**TASK TO COMPLETE:** Your task is to repeat the lines below exactly, excluding any pictures they contain.

Entries with animation source code
(begin)
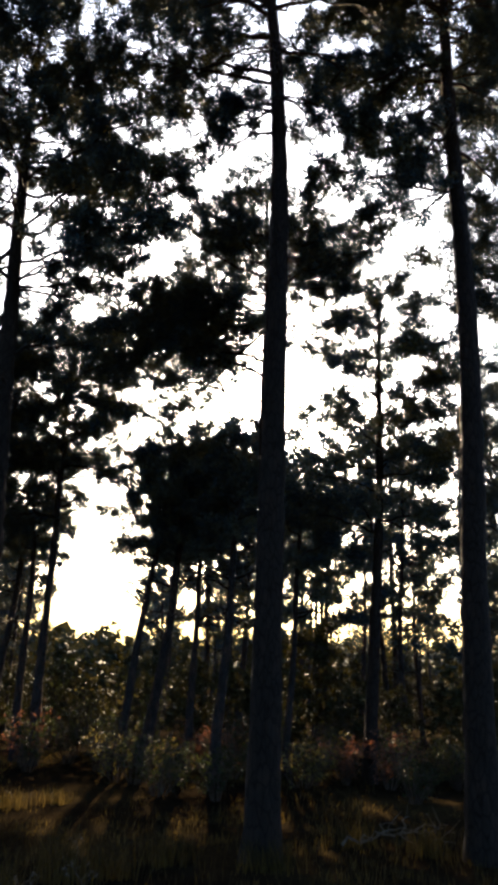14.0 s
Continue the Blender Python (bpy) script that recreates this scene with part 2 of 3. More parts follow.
NEAR = dict(young=False, arch=0.08, sides=5, gap=0.18, bare=0.26, tip=0.42, twig=0.1, shoot=0.85, per=2, fill=0.92, count=25, needle=0.066, width=0.018, along=0.075, puff=0.035, twigs=True, steps=(9, 4))
DENSE = dict(NEAR, fill=1.0, gap=0.135, bare=0.16, twig=0.105, needle=0.074, width=0.022, count=27, puff=0.04)
MIDDLE = dict(NEAR, gap=0.22, tip=0.4, twig=0.115, shoot=1.05, fill=0.92, count=24, needle=0.115, width=0.032, along=0.12, puff=0.06, sides=4, twigs=False)
TALL = dict(NEAR, gap=0.12, twig=0.1, shoot=0.9, fill=0.95, count=22, needle=0.095, width=0.031, along=0.1, puff=0.045, twigs=False)
FAR = dict(NEAR, gap=0.4, tip=0.4, twig=0.22, shoot=1.7, per=1, fill=1.0, count=10, needle=0.24, width=0.13, along=0.22, puff=0.1, sides=3, twigs=False, steps=(5, 3))
LOW = dict(FAR, young=True, gap=0.5, twig=0.3, count=8, needle=0.28, width=0.15)


def stem(rng, height, r0, lean, crook, line=(), top=0.03):
    """The trunk's line and radii, from a flared foot to the top."""
    n = 30
    s = np.linspace(0, 1, n)
    pts = np.c_[lean[0] * s, lean[1] * s, -0.25 + (height + 0.25) * s]
    ph = rng.uniform(0, 6.28, 4)
    pts[:, 0] += crook * (np.sin(3.1 * s + ph[0]) - math.sin(ph[0])) + 0.35 * crook * (np.sin(9 * s + ph[1]) - math.sin(ph[1]))
    pts[:, 1] += crook * (np.sin(2.7 * s + ph[2]) - math.sin(ph[2])) + 0.35 * crook * (np.sin(8 * s + ph[3]) - math.sin(ph[3]))
    if line:
        k = np.array(line)
        for i in (0, 1):
            c = np.interp(pts[:, 2], k[:, 0], k[:, 1 + i])
            pts[:, i] = np.convolve(np.pad(c, 3, mode="edge"), np.ones(7) / 7, "valid") + 0.2 * (pts[:, i] - lean[i] * s)
    rad = top + (r0 - top) * (1 - s) ** 0.85 + r0 * 0.45 * np.exp(-s * height / 0.45)
    return pts, rad


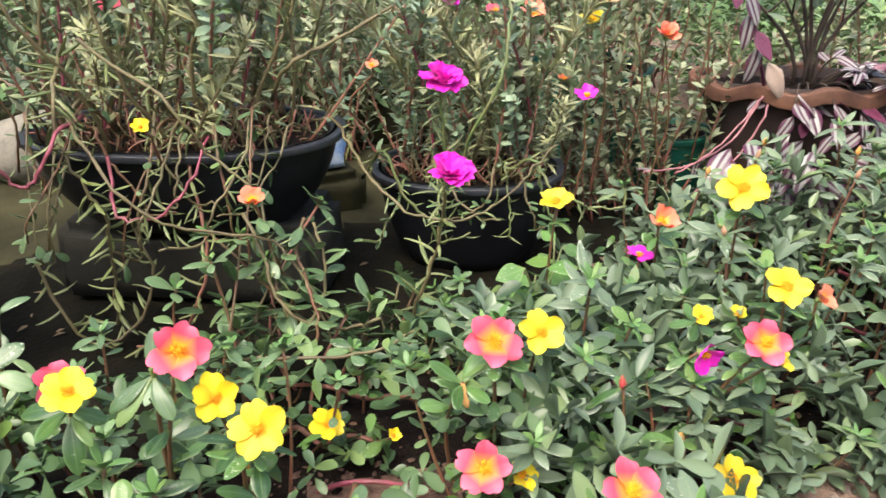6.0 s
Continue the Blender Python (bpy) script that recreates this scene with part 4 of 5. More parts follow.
LEAF_UNDER = leaf_material("lower_purslane_leaf", (0.02, 0.058, 0.009), (0.076, 0.15, 0.028), island=True, rough=0.29)
LEAF_UNDER_BLUE = leaf_material("lower_blue_green_leaf", (0.02, 0.048, 0.016), (0.097, 0.16, 0.07), island=True, rough=0.36)
LEAF_DUSTY = leaf_material("dusty_purslane_leaf", (0.048, 0.083, 0.045), (0.14, 0.188, 0.122), island=True, rough=0.38)
rosettes("purslane_foliage", "crowded purslane rosettes filling the bed", 430, upper(-0.26, 0.19), 0.0146, LEAF_UNDER, 41, 0.5)
rosettes("purslane_foliage", "crowded blue-green purslane rosettes", 290, upper(0.12, 0.56), 0.0172, LEAF_UNDER_BLUE, 43, 0.48)
def front_edge(rr):
    x = rr.uniform(0.52, 1.08)
    y = bed_front(x) + abs(rr.normal(0, 0.028)) - 0.004
    return (x, y, clear_height(x, y, ground_height(x, y) + rr.uniform(0.008, 0.045)))


rosettes("purslane_foliage", "long-leaved purslane hanging over the edge of bare earth", 85, front_edge, 0.0255, LEAF_DUSTY, 45, 0.39)


def before_clay_pot(rr):
    x = rr.uniform(0.8, 1.08)
    y = rr.uniform(0.59, 0.69) - 0.3 * max(x - 1.0, 0)
    return (x, y, ground_height(x, y) + rr.uniform(0.03, 0.115))


rosettes("purslane_foliage", "grey-green purslane crowding in front of a clay pot", 95, before_clay_pot, 0.0225, LEAF_DUSTY, 44, 0.36)
rosettes("purslane_foliage", "crowded long-leaved purslane at the sunny end", 600, upper_right, 0.0245, LEAF_DUSTY, 42, 0.39)
leaf_scatter("lower_foliage", "dense lower purslane leaves close to the soil", "foliage", 1300, in_bed, 0.016, LEAF_UNDER, 11, 0.4)


def dead_place(rr):
    x = rr.uniform(-0.3, 1.0)
    y = rr.uniform(0.1, 0.75)
    return (x, y, ground_height(x, y) + 0.003)


leaf_scatter("leaf_litter", "dry fallen leaves on the damp ground", "leaf litter", 170, dead_place, 0.011, LITTER, 12, 0.45, 0.2)


def debris_place(rr):
    x, y = rr.normal(0.79, 0.022), rr.normal(0.283, 0.008)
    return (x, y, ground_height(x, y) + 0.002)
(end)
**FULL ANSWER:**
14.0 s
Continue the Blender Python (bpy) script that recreates this scene with part 2 of 3. More parts follow.
NEAR = dict(young=False, arch=0.08, sides=5, gap=0.18, bare=0.26, tip=0.42, twig=0.1, shoot=0.85, per=2, fill=0.92, count=25, needle=0.066, width=0.018, along=0.075, puff=0.035, twigs=True, steps=(9, 4))
DENSE = dict(NEAR, fill=1.0, gap=0.135, bare=0.16, twig=0.105, needle=0.074, width=0.022, count=27, puff=0.04)
MIDDLE = dict(NEAR, gap=0.22, tip=0.4, twig=0.115, shoot=1.05, fill=0.92, count=24, needle=0.115, width=0.032, along=0.12, puff=0.06, sides=4, twigs=False)
TALL = dict(NEAR, gap=0.12, twig=0.1, shoot=0.9, fill=0.95, count=22, needle=0.095, width=0.031, along=0.1, puff=0.045, twigs=False)
FAR = dict(NEAR, gap=0.4, tip=0.4, twig=0.22, shoot=1.7, per=1, fill=1.0, count=10, needle=0.24, width=0.13, along=0.22, puff=0.1, sides=3, twigs=False, steps=(5, 3))
LOW = dict(FAR, young=True, gap=0.5, twig=0.3, count=8, needle=0.28, width=0.15)


def stem(rng, height, r0, lean, crook, line=(), top=0.03):
    """The trunk's line and radii, from a flared foot to the top."""
    n = 30
    s = np.linspace(0, 1, n)
    pts = np.c_[lean[0] * s, lean[1] * s, -0.25 + (height + 0.25) * s]
    ph = rng.uniform(0, 6.28, 4)
    pts[:, 0] += crook * (np.sin(3.1 * s + ph[0]) - math.sin(ph[0])) + 0.35 * crook * (np.sin(9 * s + ph[1]) - math.sin(ph[1]))
    pts[:, 1] += crook * (np.sin(2.7 * s + ph[2]) - math.sin(ph[2])) + 0.35 * crook * (np.sin(8 * s + ph[3]) - math.sin(ph[3]))
    if line:
        k = np.array(line)
        for i in (0, 1):
            c = np.interp(pts[:, 2], k[:, 0], k[:, 1 + i])
            pts[:, i] = np.convolve(np.pad(c, 3, mode="edge"), np.ones(7) / 7, "valid") + 0.2 * (pts[:, i] - lean[i] * s)
    rad = top + (r0 - top) * (1 - s) ** 0.85 + r0 * 0.45 * np.exp(-s * height / 0.45)
    return pts, rad


6.0 s
Continue the Blender Python (bpy) script that recreates this scene with part 4 of 5. More parts follow.
LEAF_UNDER = leaf_material("lower_purslane_leaf", (0.02, 0.058, 0.009), (0.076, 0.15, 0.028), island=True, rough=0.29)
LEAF_UNDER_BLUE = leaf_material("lower_blue_green_leaf", (0.02, 0.048, 0.016), (0.097, 0.16, 0.07), island=True, rough=0.36)
LEAF_DUSTY = leaf_material("dusty_purslane_leaf", (0.048, 0.083, 0.045), (0.14, 0.188, 0.122), island=True, rough=0.38)
rosettes("purslane_foliage", "crowded purslane rosettes filling the bed", 430, upper(-0.26, 0.19), 0.0146, LEAF_UNDER, 41, 0.5)
rosettes("purslane_foliage", "crowded blue-green purslane rosettes", 290, upper(0.12, 0.56), 0.0172, LEAF_UNDER_BLUE, 43, 0.48)
def front_edge(rr):
    x = rr.uniform(0.52, 1.08)
    y = bed_front(x) + abs(rr.normal(0, 0.028)) - 0.004
    return (x, y, clear_height(x, y, ground_height(x, y) + rr.uniform(0.008, 0.045)))


rosettes("purslane_foliage", "long-leaved purslane hanging over the edge of bare earth", 85, front_edge, 0.0255, LEAF_DUSTY, 45, 0.39)


def before_clay_pot(rr):
    x = rr.uniform(0.8, 1.08)
    y = rr.uniform(0.59, 0.69) - 0.3 * max(x - 1.0, 0)
    return (x, y, ground_height(x, y) + rr.uniform(0.03, 0.115))


rosettes("purslane_foliage", "grey-green purslane crowding in front of a clay pot", 95, before_clay_pot, 0.0225, LEAF_DUSTY, 44, 0.36)
rosettes("purslane_foliage", "crowded long-leaved purslane at the sunny end", 600, upper_right, 0.0245, LEAF_DUSTY, 42, 0.39)
leaf_scatter("lower_foliage", "dense lower purslane leaves close to the soil", "foliage", 1300, in_bed, 0.016, LEAF_UNDER, 11, 0.4)


def dead_place(rr):
    x = rr.uniform(-0.3, 1.0)
    y = rr.uniform(0.1, 0.75)
    return (x, y, ground_height(x, y) + 0.003)


leaf_scatter("leaf_litter", "dry fallen leaves on the damp ground", "leaf litter", 170, dead_place, 0.011, LITTER, 12, 0.45, 0.2)


def debris_place(rr):
    x, y = rr.normal(0.79, 0.022), rr.normal(0.283, 0.008)
    return (x, y, ground_height(x, y) + 0.002)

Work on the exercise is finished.